A Palestinian State?

Recently by Justin Raimondo: 9/11 and the Bizarro Effect

The decision by the Palestinian Authority President Mahmoud Abbas to claim a seat in the United Nations is a last ditch effort by one side of the Palestinian-Israeli conflict to resolve the region’s eternal crisis peacefully. The statement largely drafted by Tony Blair on behalf of the “Quartet,” which essentially gave the Israelis everything they wanted – including acceptance of settlement expansion as “facts on the ground” – was “the final blow, the final straw,” according to top Palestinian Authority official Nabil Shaath.

As the New York Times puts it,

“The Palestinian decision to apply for full United Nations membership at the Security Council, announced Friday by President Mahmoud Abbas, was the most viable of the only options possible: surrender, return to violence or appeal to the international community.”

The Israelis would like nothing better than a Palestinian surrender, and so, it appears, would the “international community,” supposedly represented by the United Nations. The decision to appeal to the Security Council, instead of taking the matter to the pro-Palestinian anti-Israel General Assembly, underscores the seriousness of the matter. After this, Abbas can throw his hands up and declare: “Don’t say I didn’t warn you” the next time rockets rain down on Israeli heads – and then prepare to retire. Because the Western stance is good news for the violent extremists on both sides – the radicals of Hamas and the crazed Israeli settlers, who hate their own government almost as much as they hate the Arabs. What little political authority the old Fatah organization – and the “peace process” – retains will be gone soon after this Palestinian charge of the light brigade at the UN: Abbas has decided that if they’re going to go down, they might as well go down honorably.

Both sides are captives of their own extremists: the Israelis have to deal with the settlers, whose political violence has more than once had its tragic impact on the course of events. If the government gives up the settlements, what will they do with hundreds of thousands of radicalized settlers, whose activities they have avidly funded and encouraged? The Palestinian Authority, likewise, is facing a similar threat from Hamas, which has already seized not only Gaza but also the loyalty of the young and the embittered.

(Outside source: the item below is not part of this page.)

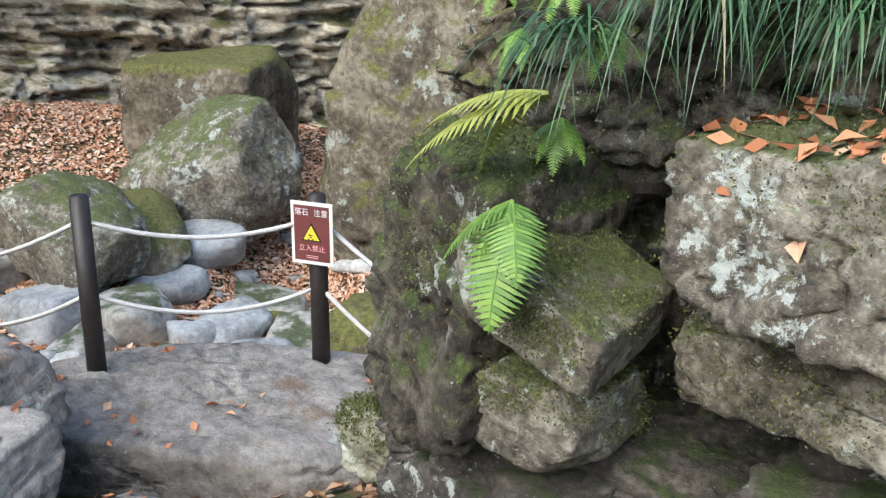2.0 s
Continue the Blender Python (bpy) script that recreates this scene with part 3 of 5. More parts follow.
cm = cm + 0.9 * smooth(-0.05, 0.15, inside(CU, CW, [(-1.639, 4.209), (-1.204, 4.127), (-1.291, 2.909), (-1.596, 2.21), (-1.77, 2.381)])) + 0.9 * smooth(-0.1, 0.2, inside(CU, CW, [(-4.776, 5.387), (-4.079, 5.396), (-3.974, 3.919), (-4.253, 3.655), (-4.601, 3.999)]))
cm = np.maximum(cm, mossy * (0.86 + 0.45 * fbm(CU * 1.4, CW * 1.4, seed=38)))
put_attr(cliff, "moss", np.clip(cm * 1.1, 0, 1))
wet_and_shade = 0.97 * smooth(-0.2, 0.4, inside(CU, CW, WET_FOOT)) + 0.50 * smooth(-0.3, 0.3, inside(CU, CW, DARK_RIGHT)) + 0.35 * smooth(-0.3, 0.3, inside(CU, CW, DARK_RIGHT)) * smooth(0.6, -0.6, CW) + 0.45 * np.exp(-((CU - -2.336) / 0.5) ** 2) * smooth(2.2, 1.2, CW)
# the last two terms paint shade into cave and slot, not damp
wet_and_shade = wet_and_shade + 0.5 * smooth(-1.5, -1.95, CP[..., 2]) + 0.12 * smooth(0.0, 0.3, inside(CU, CW, CAVE)) + 0.8 * smooth(0.0, 0.2, inside(CU, CW, SLOT))
put_attr(cliff, "wet", np.clip(wet_and_shade, 0, 1))
hang = smooth(-0.1, 0.12, inside(CU, CW, OVERHANG))
wob = CU + 0.22 * fbm(CU * 1.2, CW * 0.5, seed=33) + 0.06 * fbm(CU * 5, CW * 3, seed=34)
band = np.interp(wob, [-10.7, -10.177, -9.829, -9.654, -8.87, -8.679, -7.999, -7.694, -7.346, -7.128, -6.779, -6.518, -4.95, -4.601], [0.8, 0.2, 0.15, 1, 1, 0.15, 0.1, 0.8, 0.7, 0.1, 0.15, 0.9, 1.0, 0.15])
put_attr(cliff, "purple", np.clip(hang * band, 0, 1))
put_attr(cliff, "tan", np.clip(0.8 * smooth(-0.2, 0.2, inside(CU, CW, KNOB)) + 0.9 * smooth(-0.1, 0.2, inside(CU, CW, RIGHT_CAP)) + 0.8 * smooth(-0.1, 0.2, inside(CU, CW, BLOCK)) + hang * (1 - band), 0, 1))


def blotch(px, py, rx, ry):
    return np.exp(-(((CU - px) / rx) ** 2 + ((CW - py) / ry) ** 2))


pale = blotch(-9.55, 2.712, 0.13, 0.6) + 0.8 * blotch(-9.985, 2.712, 0.12, 0.7) + 0.9 * blotch(-6.344, 4.276, 0.08, 0.8) + 0.9 * blotch(-5.995, 3.581, 0.10, 0.45) + 0.8 * blotch(-5.473, 2.712, 0.25, 0.5) + 0.7 * blotch(-5.821, 2.147, 0.5, 0.2) + 0.22 * hang * band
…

Hardened and driven to desperation by the circumstances of their helotry, the Palestinians who must live under Israeli rule in the occupied territories have no alternative but to turn to Hamas and the radicals. Besieged in their own land, they look around for some means to defend themselves – and find it in the camp of violent extremism.

The West, having succored the nascent Israeli state from the beginning, is now intent on going along with their progeny’s expansionist designs: why else are “facts on the ground” considered sacrosanct – unless the Quartet sees its role as overseeing the creation of a “Greater Israel“? If the IDF should invade Jordan and annex it to Israel tomorrow, would these, too, be considered “facts on the ground,” to be legitimized by the Quartet’s imprimatur?

Seeking some defense against the daily aggression of their Israeli overlords, the Palestinians seek to create a state of their own – an agency with a monopoly on the use of force in Palestine, one that isn’t of foreign provenance. Or, to say it in another way: they are preparing for war. Because warfare, against enemies foreign and domestic, is the essential function of any and all states. In theory, we are talking about defensive war: however, in practice, all too often these are wars of aggression. Their purpose, aside from diverting attention away from persistent internal problems – a bad economy, the corruption of the ruling elite, etc. – is to increase the power and glory of the almighty State, which we are all supposed to worship as a beneficent semi-deity that will take care of us when all else fails.